I am also seeing evidence of conflicted feelings, possibly guilt-ridden ones, about the role your connection to material things, especially those you need to survive, plays in your life, despite what I think you sense about the negative effect that extreme obsessions with materialism have had on our government and society (the worst result of these effects being the greed that fuels the war). For instance, after your argument with the store owner about the war, you lose your car. You hate what it represents enough to separate yourself from it, but you still need it to function while you try to get away from the place you've gotten lost in. Even after you find yourself wandering in a town that may have once been commercially successful and prosperous but is now bleak and "seedy," and you have the run in with the cult, you still need your car and all the things in it. I also pick up on some frustration with your sense that even our sentiments and ideals, even the ones that should be most valuable to us as people who oppose the war, have been perverted by materialism--so much so that literally everything, especially intangibilities, are tied to material things (the bench, reminiscent of the rebellion of the Woodstock days, which your dream self wants to give to your brother for his bar, which is actually an antique, the way genuine rebellion seems antiquated to this world, and has an absurdly high price tag).
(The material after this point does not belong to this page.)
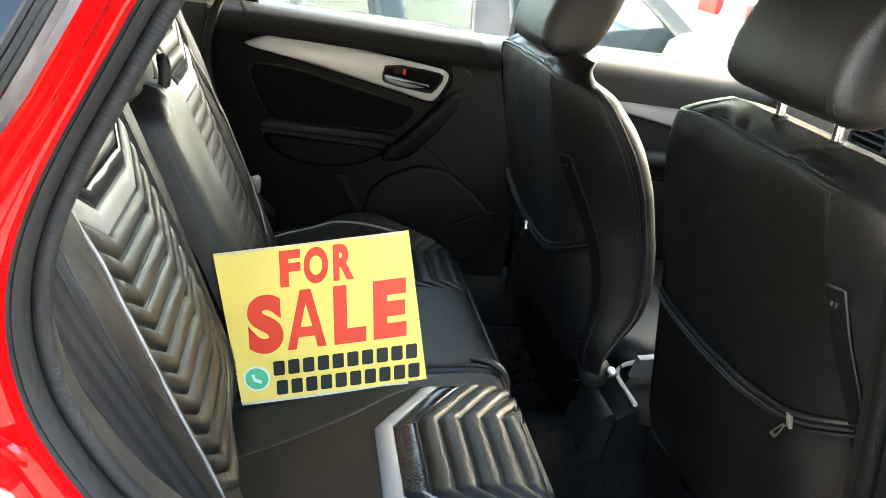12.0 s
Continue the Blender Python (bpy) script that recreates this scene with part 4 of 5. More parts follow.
part("webbing", web(0, 0.058, 0), WEBBING, belt)
for o in (-0.0265, -0.009, 0.009, 0.0265):
    part("stripe", web(o, 0.0085 if abs(o) < 0.02 else 0.005, 0.0008), WEBBING_DARK, belt)
part("buckle", slab(rounded([(-0.009, -0.032), (0.009, -0.032), (0.010, 0.016), (0.005, 0.024), (-0.005, 0.024), (-0.010, 0.016)], 1), lambda u, v, h: (0.004 + u - v * 0.42, -0.518 - h, 0.772 + v), -0.004, 0.006, 0.003), PLASTIC, belt, "black plastic buckle")
part("tongue_slot", tube([(0.004 - 0.42 * v, -0.5255, 0.772 + v) for v in (0.012, 0.0, -0.018)], 0.0022, 6), DULL_STEEL, belt, "steel tongue")

anchor = thing("belt_buckle", (0.0, 0.63, 0.75), "steel seat belt tongue hanging beside the seat back", "belt buckle")
part("tongue", slab([(-0.010, -0.02), (0.010, -0.02), (0.012, 0.018), (0.004, 0.026), (-0.012, 0.02)], lambda u, v, h: (0.004 + u, 0.625 - h, 0.748 + v), -0.004, 0.004, 0.002), STEEL, anchor)
part("strap", tube([(0.0, 0.628, 0.74), (0.012, 0.635, 0.71), (0.05, 0.66, 0.66)], 0.018, 8, False, 0.15), WEBBING_DARK, anchor, "dark webbing strap")

# ---- parcel shelf behind the seat ----
shelf = thing("parcel_shelf", (-0.5, 0.08, 1.12), "charcoal carpeted parcel shelf with a shallow tray", "parcel shelf")
part("board", grid(lambda u, v: (u, 0.08 + v * 0.57, 1.150 - 0.022 * (1 if (-0.69 < u < -0.48 and abs(v) < 0.86) else 0)), [-0.80, -0.72, -0.698, -0.685, -0.6, -0.54, -0.49, -0.475, -0.43, -0.41], [-1, -0.9, -0.865, -0.85, -0.5, 0, 0.5, 0.85, 0.865, 0.9, 1]), SHELF, shelf)
part("front_lip", tube([(-0.415, y, 1.138) for y in steps(-0.47, 0.63, 9)], 0.022, 10), SHELF, shelf)
part("side_ledge", slab([(-0.80, 1.10), (-0.34, 1.06), (-0.33, 1.16), (-0.37, 1.20), (-0.55, 1.228), (-0.80, 1.248)], lambda u, v, h: (u, 0.72 - h, v), 0.0, 0.06, 0.012), PLASTIC, shelf, "black plastic shelf support")
part("side_block", box(-0.40, -0.34, 0.66, 0.72, 1.05, 1.16, 0.008), PLASTIC, shelf)
part("hinge_block", box(-0.43, -0.385, 0.60, 0.65, 1.12, 1.182, 0.006), PLASTIC, shelf)
part("pivot_pin", lathe([(0.012, 0), (0.012, 0.012), (0.008, 0.018)], (-0.40, 0.64, 1.185), (0, -0.2, 1), 14), PLASTIC, shelf)


# ---- front seats ----
SEAT_W = [(0.02, 0.212), (0.06, 0.25), (0.11, 0.274), (0.2, 0.284), (0.35, 0.28), (0.5, 0.278), (0.66, 0.294), (0.77, 0.308), (0.85, 0.307), (0.92, 0.29), (0.955, 0.267), (0.98, 0.237), (1.0, 0.192)]
SEAT_D = [(0.02, 0.033), (0.12, 0.051), (0.19, 0.084), (0.26, 0.126), (0.34, 0.147), (0.45, 0.153), (0.6, 0.145), (0.75, 0.119), (0.85, 0.091), (0.92, 0.069), (0.96, 0.052), (1.0, 0.028)]
SEAT_ROLL = [(0.02, 0.05), (0.06, 0.022), (0.12, 0.006), (0.25, 0.0), (0.9, 0.0), (0.955, 0.004), (0.975, 0.014), (0.99, 0.030), (1.0, 0.055)]
SEAT_SEAM = [(0.05, 0.235), (0.35, 0.236), (0.58, 0.222), (0.8, 0.188), (0.92, 0.165), (0.985, 0.150)]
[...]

The end of your dream provides the best example about your deep fears over the material dependencies you resent, but which our world makes us tolerate in order to function--your car sinks, this incapacitates you, and the car, and everything in it is the first thing you tell your husband about, despite the other experiences you had and the fact that along with the car, sank the baby (representing the highest toll these social problems take--the souls and future lives of our children and theirs). The presence of antiques in connection to the symbols of materialism is interesting, too--your mind's recognition of the deep roots these problems have in our history perhaps? A longing for an antiquated, more innocent, past in which you felt less guilt about the impact of materialism on your life? I think it's curious that the war-supporting antique store guy gives you a key, and at the end of your dream, though you are still holding it, it is apparently useless, meaningless or indecipherable to you--as it appears to have been to him. I actually think the key is your dream's figurative clue to you that your dream has major signficance, a serious message to communicate--and since it's the key to the antique store, this message centers on issues about the negative side of our material world. It sticks out to me that the store owner (who perhaps should have been most concerned about this problem) didn't seem to know what to do with the key so he gave it to you, and though you might have been able to figure it out what it was for at the beginning of the dream, by the end of your ordeal, what you have been through appears to have stripped you of this ability.
I also see your clear feelings of helplessness about how to create positive changes that can help stop the war and repair the damages done to our world by it. Some people in the dream are away of this negativity and carnage but do nothing to stop it, (antique store owner) others share your views but seem as helpless as you feel, (the woman who had been to the soldier's funeral) and lots more seem totally clueless about everything (the women of the "New Covenant"). Even the police, representative of a government you should be able to rely on for support, are worthless to you in this dream, even mocking your predicament.
That really does sound like a yucky dream, now that I'm re-reading my post. Very depressing. Feel better!